– Например, мысль о том, что ее родной сын оказался психопатом?
– Не исключено. – Кэсси снова потерла лоб.
– Опять эта музыка?
– Да, черт бы ее побрал.
– Музыка? – спросил Бишоп, по-прежнему не спуская с нее глаз. – У вас в голове звучит музыка?
– Да, но я еще не сошла с ума, так что не радуйтесь прежде времени.
Мэтт повесил трубку и сказал:
– Док обещал проверить свои записи. Он, правда, поворчал насчет конфиденциальности и врачебной этики, но, если он найдет то, что мы ищем, – обязательно перезвонит.
– И давно вы слышите эту музыку? – не отставал Бишоп от Кэсси.
Она пожала плечами:
– Время от времени со вчерашнего утра.
– С тех пор, как вы проснулись после последнего контакта с убийцей? – уточнил Бишоп. – И он вас застал в своем сознании?
Кэсси кивнула, не понимая, куда он клонит.
– Да. С тех самых пор.
Голова у нее болела. На голову было надето что-то, закрывавшее лицо, какая-то темная ткань. На мгновение ее охватил страх задохнуться, вытеснивший все остальные мысли, но потом она сообразила, что руки у нее связаны за спиной. Она сидела на чем-то холодном и твердом, а за спиной у нее... Она несколько раз сжала и разжала пальцы, пытаясь угадать на ощупь, и поняла, что это выступающая труба – холодная и намертво вмурованная в стену. Ее запястья обхватывали трубу с двух сторон и были связаны, как ей показалось, поясным ремнем. Его невозможно было ослабить, хотя она пыталась. И тут...
Сначала она услыхала музыку. Приглушенный мешком, надетым ей на голову, тренькающий звук все-таки достиг ее ушей, и она догадалась, что это музыкальная шкатулка. Да, это была музыкальная шкатулка, и она играла мелодию... из «Лебединого озера». А на фоне музыки слышался другой звук, приглушенный гул, который был ей знаком, только она никак не могла вспомнить, что это такое.
Едва она успела об этом подумать, как раздался новый звук: тихое шарканье подошв по неровному полу. Она с ужасом поняла, что она здесь не одна. Он был совсем рядом.
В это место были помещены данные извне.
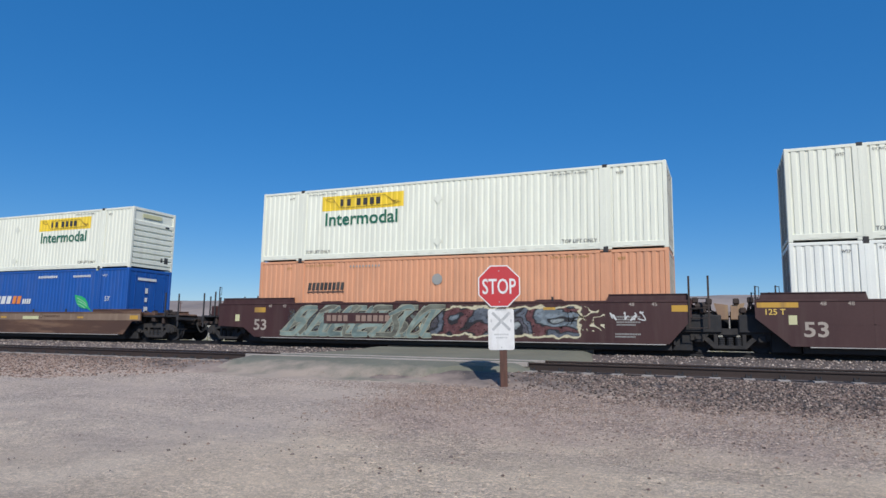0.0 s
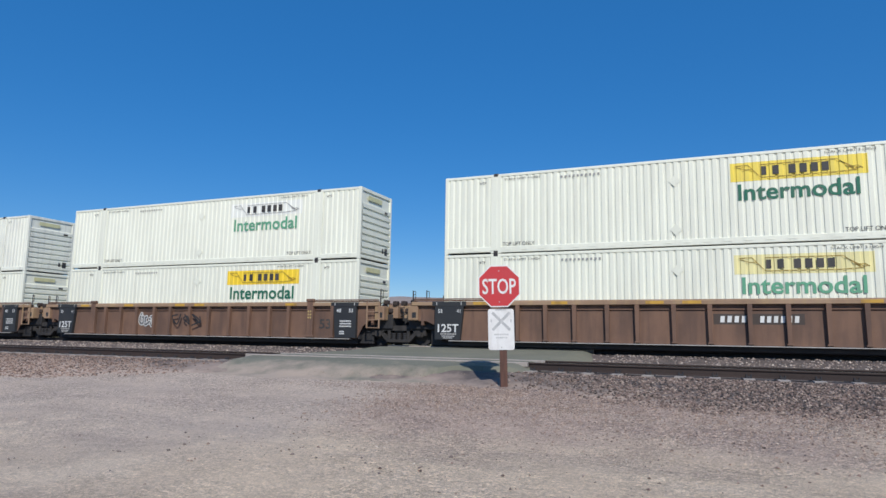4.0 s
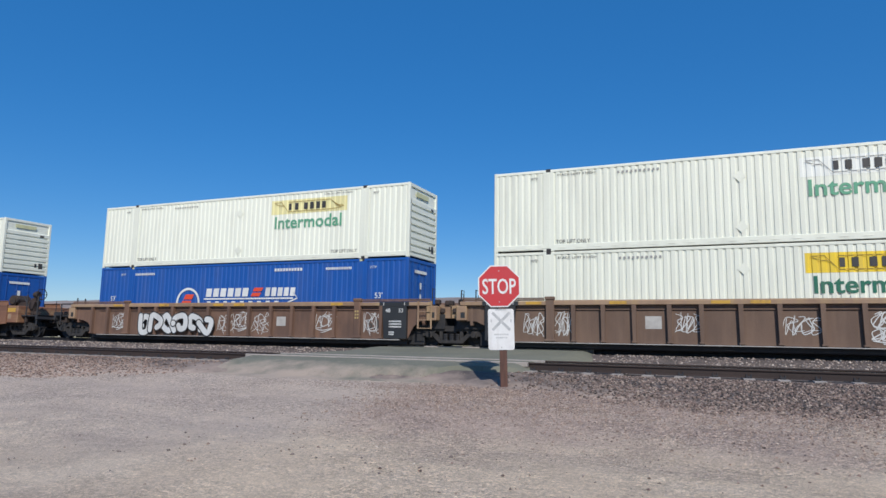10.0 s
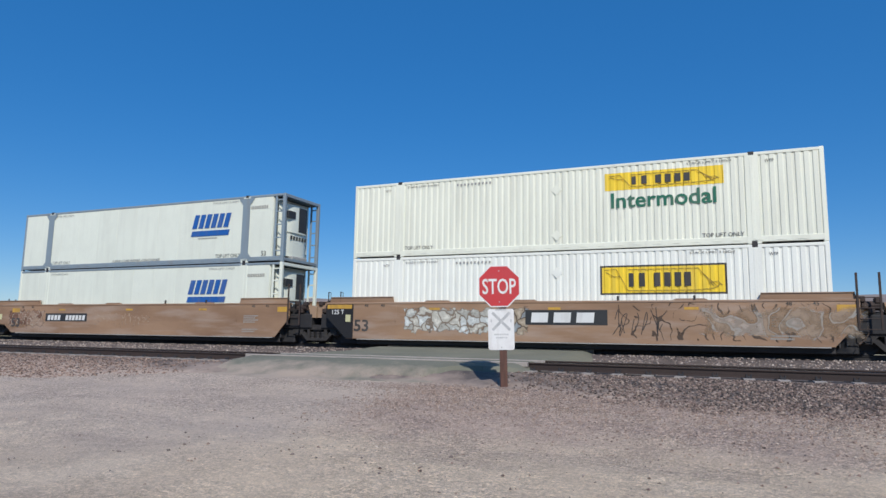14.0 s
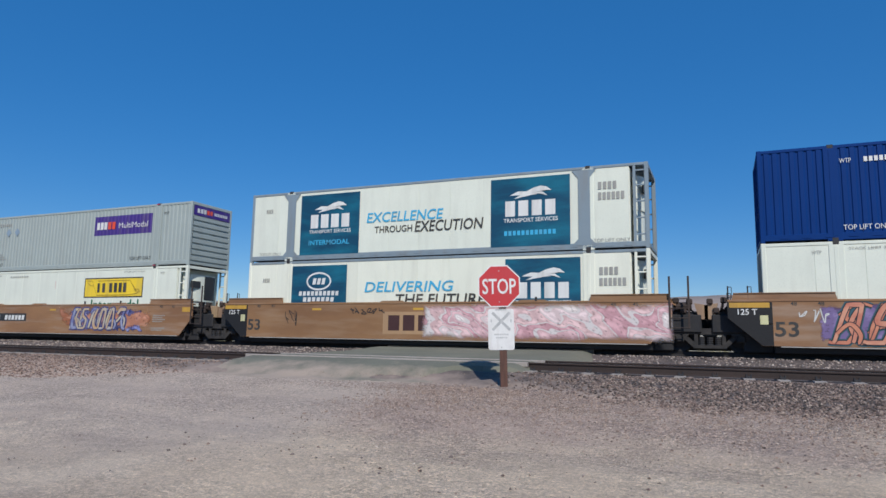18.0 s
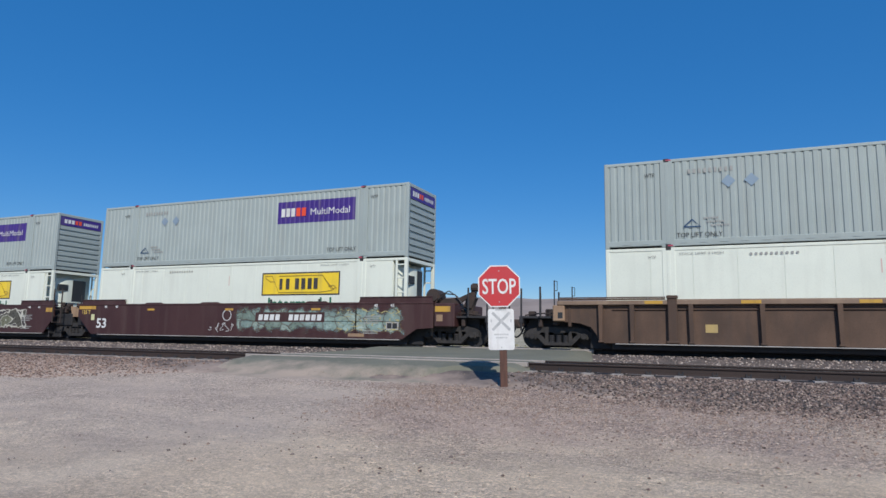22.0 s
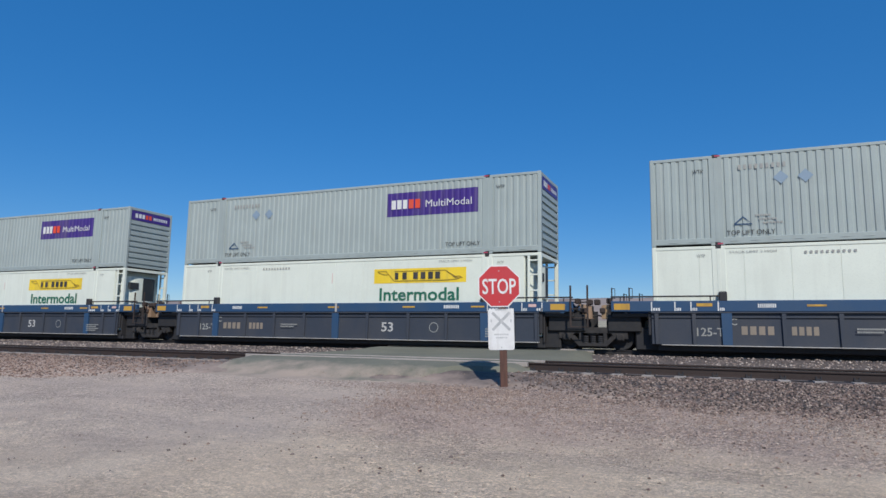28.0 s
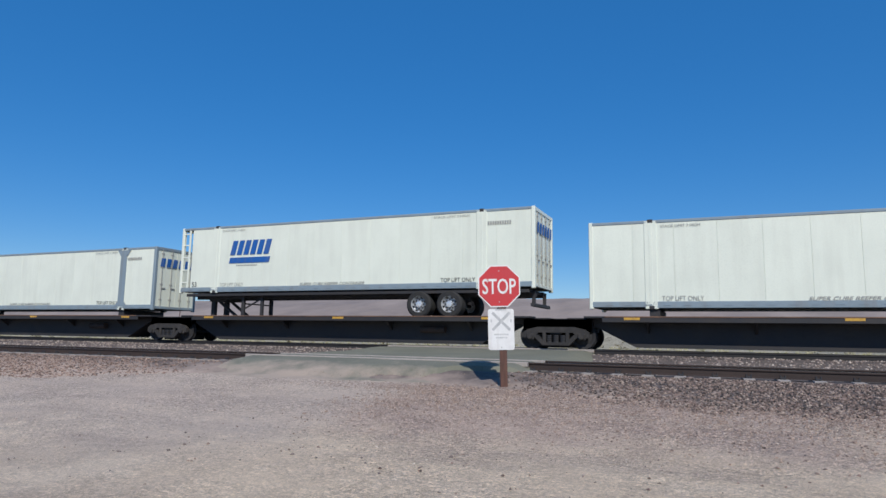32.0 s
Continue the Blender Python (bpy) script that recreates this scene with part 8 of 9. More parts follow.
        part("small_print", word_bars(3, min(X(x + 0.05), X(x + w)), max(X(x + 0.05), X(x + w)), 1.27, 0.09, -CAR_Y + 0.013), M_WHITEP, car)
    for x, w, ink in ((14.4, 0.45, M_REFLECT), (15.75, 0.27, M_PINKP), (1.3, 0.45, M_REFLECT)):
        part("chord_label", quad(X(x), X(x + w), 1.40, 1.50, -CAR_Y + 0.013), ink, car, "small label on the chord")
    part("white_label", word_bars(9, X(3.0), X(3.5), 1.36, 0.12, -CAR_Y + 0.013), M_WHITEP, car)
    part("white_label", word_bars(9, X(12.6), X(13.2), 1.36, 0.12, -CAR_Y + 0.013), M_WHITEP, car)
    if left == "C":
        part("tool_box", Geo().box(cl + 0.4, cl + 0.92, -CAR_Y + 0.03, -CAR_Y + 0.4, 1.58, 1.80, 0.02), M_CARBLUE, car, "small dark blue box on the chord")
    part("chord_joint", Geo().box(X(8.02), X(8.1), -CAR_Y + 0.005, -CAR_Y + 0.03, 1.24, 1.58, 0.004), M_FLANGE, car, "pale chord joint")
    finish_ends(car, left, right, cl, cr, M_SLATE, posts=2.11)
    return car


def spine_car(x_right, x_left, label, lead):
    """Spine car: a deep centre sill, narrow platforms, stanchions. x_right, x_left: its trucks."""
    car = thing("spine_car", label, "railway car", "cars of the train")
    a, b = x_left, x_right
    g = Geo()
    g.prism([(a + 0.3, 0.75), (a + 1.3, 0.75), (a + 2.6, 0.09), (b - 2.9, 0.09), (b - 1.5, 0.84), (b + (1.75 if lead else -0.3), 0.84), (b + (1.75 if lead else -0.3), 1.06), (a + 0.3, 1.06)], -0.62, 0.62)
    part("centre_sill", g, M_DARK, car, "deep dark centre sill")
    for s in (-1, 1):
        part("side_platform", Geo().box(a + 1.0, b + (1.75 if lead else -0.8), s * 0.66, s * 1.3, 1.04, 1.10, 0.01).box(a + 1.6, b - 1.6, s * 1.24, s * 1.30, 0.90, 1.08, 0.01), M_DARK, car, "dark narrow side platform")
        for x in (a + 3.0, a + 6.2, b - 6.5, b - 3.2):
            part("platform_bracket", shared(f"platform_bracket{s}", lambda s=s: Geo().add([(-0.04, s * 0.6, 0.55), (0.04, s * 0.6, 0.55), (0.04, s * 1.24, 1.0), (-0.04, s * 1.24, 1.0), (-0.04, s * 0.6, 1.0), (0.04, s * 0.6, 1.0)], [(0, 1, 2, 3), (3, 2, 5, 4), (0, 3, 4), (1, 5, 2)]), M_DARK), M_DARK, car, m=pose(x, 0, 0))
    part("deck_edge", Geo().box(a + 1.7, b - 1.7, -1.312, -1.30, 1.062, 1.098, 0.003), M_BROWN, car, "rusty deck edge")
    for x in (a + 2.3, (a + b) / 2, b - 2.6):
        part("reflector", quad(x, x + 0.5, 0.98, 1.06, -1.306), M_REFLECT, car, "yellow reflective strip")
    part("air_reservoir", Geo().tube((b - 5.2, -0.75, 0.62), (b - 4.2, -0.75, 0.62), 0.13, 14), M_GEAR, car, "small air reservoir", smooth=True)
    for x in (a, b):
        part("body_bolster", Geo().box(x - 1.2, x + 1.2, -0.86, 0.86, 0.55, 1.03, 0.02), M_WHEEL, car, "dark underframe over the truck")
    if lead:
        xe = b + 1.75
        st = part("brake_stand", Geo().box(xe - 0.14, xe - 0.02, -1.02, -0.9, 1.08, 2.3, 0.01).box(xe - 0.2, xe + 0.06, -1.08, -0.84, 1.08, 1.5, 0.02), M_GEAR, car, "dark brake stand")
        part("ratchet_housing", Geo().prism([(xe - 0.1, 1.78), (xe, 1.78), (xe + 0.07, 1.92), (xe + 0.07, 2.08), (xe - 0.06, 2.14)], -1.14, -1.03), M_SIGNRED, st, "red ratchet housing")
        part("brake_wheel", Geo().path([(xe + 0.2, -1.08 + 0.27 * math.cos(k * 0.3927), 2.05 + 0.27 * math.sin(k * 0.3927)) for k in range(17)], 0.02, 6).path([(xe + 0.2, -1.08, 1.78), (xe + 0.2, -1.08, 2.32)], 0.015, 5).path([(xe, -1.08, 2.05), (xe + 0.2, -1.08, 2.05)], 0.03, 6), M_DARK, st, "hand brake wheel")
        part("end_handrail", Geo().path([(xe - 0.35, -1.28, 1.08), (xe - 0.35, -1.28, 1.95)], 0.026).path([(xe - 1.4, -1.28, 2.06), (xe - 0.1, -1.02, 2.0)], 0.014, 5), M_DARK, car, "slim end handrail")
        part("coupler", Geo().box(xe, xe + 0.55, -0.13, 0.13, 0.76, 0.98, 0.03).box(xe + 0.42, xe + 0.72, -0.20, 0.20, 0.72, 1.02, 0.05), M_GEAR, car, "grimy knuckle coupler")
        for k in range(2):
            part("air_hose", Geo().hose([(xe + 0.1 + 0.5 * u + 0.2 * k, -0.32 - 0.2 * k, 0.84 - 0.34 * math.sin(u * 3.14) ** 0.8) for u in [i / 10 for i in range(11)]], 0.03, 7), M_TYRE, car, "hanging black air hose")
        gear = Geo()
        for x, w, z0, z1 in ((-0.5, 0.5, 1.1, 1.22), (-1.3, 0.7, 1.1, 1.2), (0.2, 0.3, 0.7, 1.0), (-0.25, 0.2, 0.75, 1.05)):
            gear.box(xe + x - w / 2, xe + x + w / 2, -1.25, -0.7, z0, z1, 0.03)
        part("brake_rigging", gear, M_BROWN_DK, car, "rusty fittings on the end platform")
    return car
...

Инстинктивно, в приступе животной паники она рванула ремень, которым были связаны ее руки, но освободиться не сумела, только причинила себе боль. И привлекла его внимание.
– Ну что, оклемалась?
– Прошу вас, – услыхала она свой собственный дрожащий голос, – пожалуйста, отпустите меня. Не надо...
Мешок был сорван с ее головы, она заморгала, ослепленная внезапным потоком света. Поначалу она увидела только голые лампочки, свисающие с потолка, а на другом конце комнаты – какие-то громоздкие агрегаты с маленьким смотровым окошком, через которое был виден огонь.
Огонь?
– Рад, что ты очухалась.
Его голос показался ей жизнерадостным до нелепости. Она подняла голову, разглядела его лицо и не ощутила ничего, кроме недоумения.
– Ты?!
– Обожаю этот первый момент удивления, – сказал он, потом наклонился и изо всех сил ударил ее по лицу грубой, похожей на лопату ладонью. – И первый момент страха.
– А эта музыка не может исходить от него? – спросил Бишоп.
– Он пока что не обладает телепатическими способностями, – возразила Кэсси, – как же он может посылать мне сигналы?
– Возможно, он ничего и не посылает. Может, он просто прокручивает в голове эту музыку – как другие люди читают стихи наизусть, или считают овец, или повторяют таблицу умножения, – чтобы изгнать нежелательные мысли. Может быть, все это время вы с ним контактировали, а он таким образом не впускал.